§ **What to produce**:
Write out all the entries word for word and omit any pictures.
** begin Stored records **
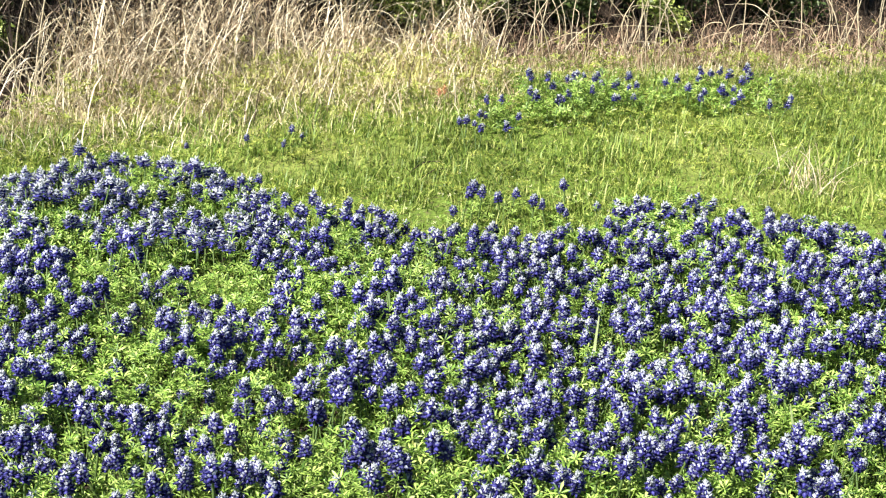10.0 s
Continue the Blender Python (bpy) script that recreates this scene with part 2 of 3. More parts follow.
def spike(seed, fine=True, length=0.075, wide=0.03, tip_share=0.28, pale=1.0):
    """A flower spike that stands on z = 0: whorls of florets that narrow upwards. Returns the florets and, apart, the woolly tip."""
    r = np.random.default_rng(seed)
    levels, round_it = (6, 8) if fine else (5, 7)
    one = floret(fine, pale)
    at, yaw, up, size = [], [], [], []
    for k in range(levels):
        f = k / (levels - 1)
        for s in range(round_it if f < 0.75 else round_it - 2):
            at.append((0, 0, length * (1 - tip_share) * f + r.normal(0, 0.003)))
            yaw.append(2 * np.pi * (s + 0.5 * (k % 2)) / round_it + r.normal(0, 0.15))
            up.append(-(0.0 + 0.55 * f) + r.normal(0, 0.15))
            size.append(wide * (1.0 - 0.3 * f ** 2) * r.uniform(0.65, 1.25) * (1.0 if f > 0.08 else 0.8) * (1 if fine else 1.06))
    yaw, up = np.array(yaw), np.array(up)
    turn = turns(yaw, up, yaw)
    # the tilt goes with the way that the floret points
    body = spread(one, np.array(at), turn, np.array(size))
    buds = np.array([(0, 0, 0), (0.45, 0.22, 0), (0.45, -0.22, 0), (0.45, 0, 0.24), (1, 0, 0.05)])
    bt = np.array([(0, 3, 1), (0, 2, 3), (4, 1, 3), (4, 3, 2), (0, 1, 2), (4, 2, 1)])
    at, yaw, up, size = [], [], [], []
    n = 26 if fine else 13
    for k in range(n):
        f = k / (n - 1)
        at.append((0, 0, length * (1 - tip_share * 1.2 + tip_share * f * 1.05)))
        yaw.append(k * 2.4)
        up.append(-(0.2 + 0.85 * f) + r.normal(0, 0.25))
        size.append(wide * ((0.66 if fine else 0.7) - 0.14 * f) * r.uniform(0.75, 1.2) * (1 if fine else 1.2))
    yaw = np.array(yaw)
    tip = spread((buds, bt, 0), np.array(at), turns(yaw, np.array(up), yaw), np.array(size))
    return body, tip


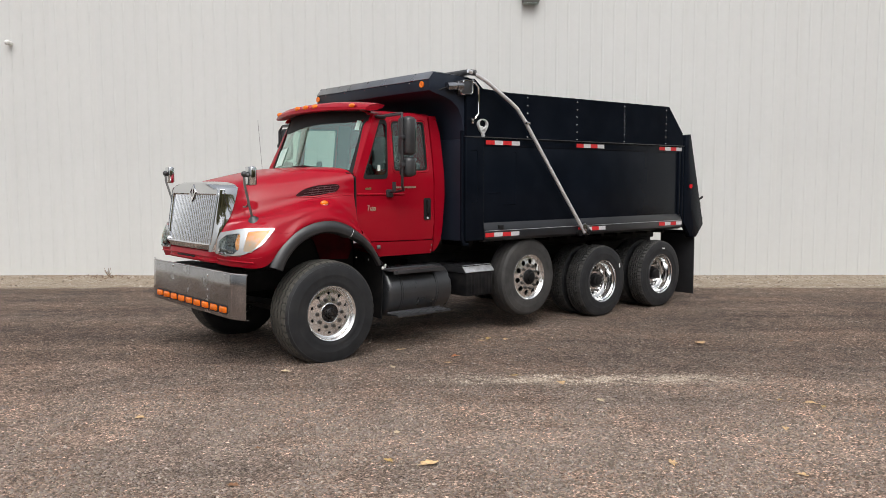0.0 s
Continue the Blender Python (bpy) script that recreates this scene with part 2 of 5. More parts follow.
def tube(bm, pts, r, seg=10):
    """A round tube along a line of points, mitred at the bends."""
    pts = [Vector(p) for p in pts]
    rings = []
    for i, p in enumerate(pts):
        a = (pts[i] - pts[i - 1]).normalized() if i else (pts[1] - pts[0]).normalized()
        b = (pts[i + 1] - pts[i]).normalized() if i < len(pts) - 1 else a
        t = (a + b).normalized()
        s = min(1 / max(t.dot(a), 0.4), 1.6)
        if i == 0:
            side = t.orthogonal().normalized()
        side = (side - t * side.dot(t)).normalized()
        up = t.cross(side)
        rings.append([bm.verts.new(p + r * s ** 0.5 * (math.cos(k * math.tau / seg) * side + math.sin(k * math.tau / seg) * up)) for k in range(seg)])
    for q, w in zip(rings, rings[1:]):
        for k in range(seg):
            bm.faces.new((q[k], q[(k + 1) % seg], w[(k + 1) % seg], w[k]))
    bm.faces.new(rings[0]), bm.faces.new(rings[-1])
    return bm


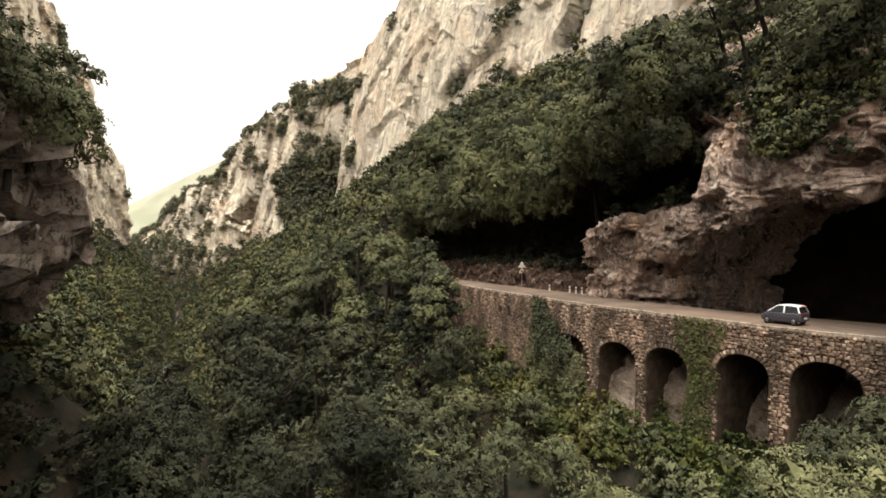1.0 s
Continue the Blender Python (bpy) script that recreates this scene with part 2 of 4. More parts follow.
** end Stored records **
§ **Solved exercise**:
10.0 s
Continue the Blender Python (bpy) script that recreates this scene with part 2 of 3. More parts follow.
def spike(seed, fine=True, length=0.075, wide=0.03, tip_share=0.28, pale=1.0):
    """A flower spike that stands on z = 0: whorls of florets that narrow upwards. Returns the florets and, apart, the woolly tip."""
    r = np.random.default_rng(seed)
    levels, round_it = (6, 8) if fine else (5, 7)
    one = floret(fine, pale)
    at, yaw, up, size = [], [], [], []
    for k in range(levels):
        f = k / (levels - 1)
        for s in range(round_it if f < 0.75 else round_it - 2):
            at.append((0, 0, length * (1 - tip_share) * f + r.normal(0, 0.003)))
            yaw.append(2 * np.pi * (s + 0.5 * (k % 2)) / round_it + r.normal(0, 0.15))
            up.append(-(0.0 + 0.55 * f) + r.normal(0, 0.15))
            size.append(wide * (1.0 - 0.3 * f ** 2) * r.uniform(0.65, 1.25) * (1.0 if f > 0.08 else 0.8) * (1 if fine else 1.06))
    yaw, up = np.array(yaw), np.array(up)
    turn = turns(yaw, up, yaw)
    # the tilt goes with the way that the floret points
    body = spread(one, np.array(at), turn, np.array(size))
    buds = np.array([(0, 0, 0), (0.45, 0.22, 0), (0.45, -0.22, 0), (0.45, 0, 0.24), (1, 0, 0.05)])
    bt = np.array([(0, 3, 1), (0, 2, 3), (4, 1, 3), (4, 3, 2), (0, 1, 2), (4, 2, 1)])
    at, yaw, up, size = [], [], [], []
    n = 26 if fine else 13
    for k in range(n):
        f = k / (n - 1)
        at.append((0, 0, length * (1 - tip_share * 1.2 + tip_share * f * 1.05)))
        yaw.append(k * 2.4)
        up.append(-(0.2 + 0.85 * f) + r.normal(0, 0.25))
        size.append(wide * ((0.66 if fine else 0.7) - 0.14 * f) * r.uniform(0.75, 1.2) * (1 if fine else 1.2))
    yaw = np.array(yaw)
    tip = spread((buds, bt, 0), np.array(at), turns(yaw, np.array(up), yaw), np.array(size))
    return body, tip


0.0 s
Continue the Blender Python (bpy) script that recreates this scene with part 2 of 5. More parts follow.
def tube(bm, pts, r, seg=10):
    """A round tube along a line of points, mitred at the bends."""
    pts = [Vector(p) for p in pts]
    rings = []
    for i, p in enumerate(pts):
        a = (pts[i] - pts[i - 1]).normalized() if i else (pts[1] - pts[0]).normalized()
        b = (pts[i + 1] - pts[i]).normalized() if i < len(pts) - 1 else a
        t = (a + b).normalized()
        s = min(1 / max(t.dot(a), 0.4), 1.6)
        if i == 0:
            side = t.orthogonal().normalized()
        side = (side - t * side.dot(t)).normalized()
        up = t.cross(side)
        rings.append([bm.verts.new(p + r * s ** 0.5 * (math.cos(k * math.tau / seg) * side + math.sin(k * math.tau / seg) * up)) for k in range(seg)])
    for q, w in zip(rings, rings[1:]):
        for k in range(seg):
            bm.faces.new((q[k], q[(k + 1) % seg], w[(k + 1) % seg], w[k]))
    bm.faces.new(rings[0]), bm.faces.new(rings[-1])
    return bm


1.0 s
Continue the Blender Python (bpy) script that recreates this scene with part 2 of 4. More parts follow.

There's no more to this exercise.